The text’s argumentative structure proceeds through twenty thematic dialogues addressing topics such as: the foreignness of Buddhism (resolved by appeal to its universal applicability and to the Confucian acknowledgement of Western sages); the social legitimacy of monasticism (resolved by appeal to the Confucian recognition of yǐnjū 隱居 retreat); the historicity of the Buddha (resolved by chronological synchronisms with the Zhōu); the alleged uselessness of monks (refuted by enumerating their cultural contributions); the doctrine of karman and the Six Paths; the doctrine of meritorious offering.

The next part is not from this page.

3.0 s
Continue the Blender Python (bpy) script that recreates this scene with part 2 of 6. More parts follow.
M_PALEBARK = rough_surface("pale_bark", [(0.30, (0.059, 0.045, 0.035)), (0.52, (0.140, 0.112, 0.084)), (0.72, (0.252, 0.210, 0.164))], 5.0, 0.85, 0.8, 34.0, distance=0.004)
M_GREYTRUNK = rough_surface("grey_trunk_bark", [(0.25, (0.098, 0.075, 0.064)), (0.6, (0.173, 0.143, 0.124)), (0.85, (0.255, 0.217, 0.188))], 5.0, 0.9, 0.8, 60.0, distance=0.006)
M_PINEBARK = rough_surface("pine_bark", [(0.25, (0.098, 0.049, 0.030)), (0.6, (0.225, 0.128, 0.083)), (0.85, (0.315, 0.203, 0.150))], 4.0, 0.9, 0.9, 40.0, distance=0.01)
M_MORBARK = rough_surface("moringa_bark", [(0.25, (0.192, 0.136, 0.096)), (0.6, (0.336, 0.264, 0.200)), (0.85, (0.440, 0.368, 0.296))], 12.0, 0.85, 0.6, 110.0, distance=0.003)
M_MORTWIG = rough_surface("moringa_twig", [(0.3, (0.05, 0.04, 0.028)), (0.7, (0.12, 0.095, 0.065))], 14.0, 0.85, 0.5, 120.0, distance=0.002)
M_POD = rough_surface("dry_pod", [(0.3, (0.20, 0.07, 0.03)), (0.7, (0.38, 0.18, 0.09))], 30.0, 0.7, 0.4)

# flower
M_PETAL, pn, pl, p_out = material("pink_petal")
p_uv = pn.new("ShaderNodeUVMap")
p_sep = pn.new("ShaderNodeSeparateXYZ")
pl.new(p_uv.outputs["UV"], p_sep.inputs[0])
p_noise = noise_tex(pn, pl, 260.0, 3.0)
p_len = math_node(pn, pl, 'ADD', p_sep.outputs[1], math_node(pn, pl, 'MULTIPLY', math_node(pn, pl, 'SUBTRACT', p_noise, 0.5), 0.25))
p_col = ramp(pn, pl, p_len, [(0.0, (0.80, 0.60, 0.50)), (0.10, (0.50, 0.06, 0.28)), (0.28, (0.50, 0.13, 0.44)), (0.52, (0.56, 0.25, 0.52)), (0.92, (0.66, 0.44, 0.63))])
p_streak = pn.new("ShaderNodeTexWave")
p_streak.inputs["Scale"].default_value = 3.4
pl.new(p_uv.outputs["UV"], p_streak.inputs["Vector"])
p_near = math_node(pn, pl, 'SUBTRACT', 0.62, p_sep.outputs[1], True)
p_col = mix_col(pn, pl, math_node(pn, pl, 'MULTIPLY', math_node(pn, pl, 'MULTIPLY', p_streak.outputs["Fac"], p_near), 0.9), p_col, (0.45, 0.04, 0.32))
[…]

Throughout, the author maintains the pingxin 平心 (“balanced-heart”) stance characteristic of late-Yuán syncretist apologetics: the three teachings differ in their traces (跡) but agree in their principle (理).

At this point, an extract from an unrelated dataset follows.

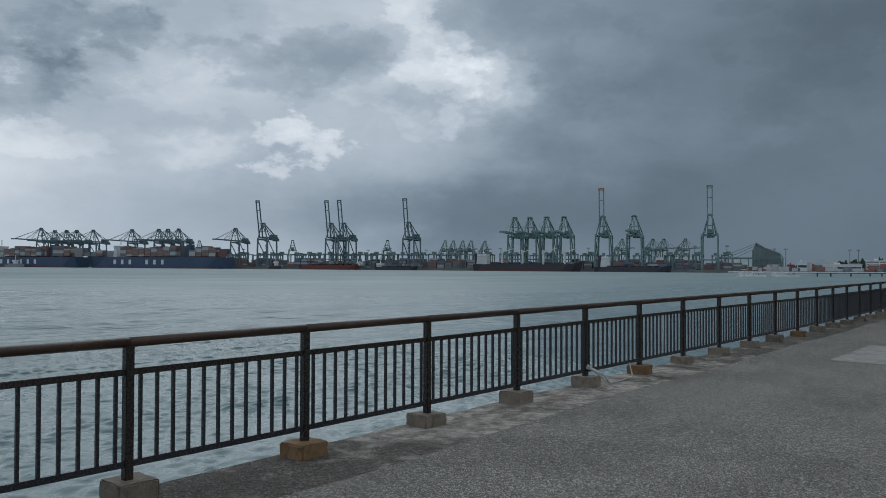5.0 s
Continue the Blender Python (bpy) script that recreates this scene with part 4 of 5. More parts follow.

The work belongs typologically to the same late-Sòng / Yuán 三教合一 apologetic tradition as Liú Mì’s KR6r0150 Sānjiào píngxīn lùn, but takes the Buddhist confessional standpoint more explicitly than Liú Mì’s irenic-neutral position: the Zhéyí lùn is a defence of Buddhism by a Buddhist monk, not a dispassionate three-teachings essay. It survives in only the Taishō / Yuán-canon line of transmission and was not widely cited in the late-imperial Buddhist tradition, but represents an important late-Yuán statement of the Buddhist syncretist position as ratified by the Yuán imperial-monastic establishment.
Translations and research
- 釋見曄, “元代《折疑論》之三教思想研究,” 《中華佛學研究》15 (2014): 167–205 — the principal modern Chinese-language study, treating the work in the context of late-Yuán syncretist thought.
- 蘊集慧光 [釋慧嚴], 《元代漢傳佛教史研究》(Táiběi: Fó-guāng wén-huà, 2003) — places the Zhé-yí lùn in the wider history of Yuán Buddhist apologetic literature.
- 野上俊靜, 《元史釋老傳の研究》(Kyōto: Hōzō-kan, 1978) — institutional context of the imperial titles given to Zǐ-chéng.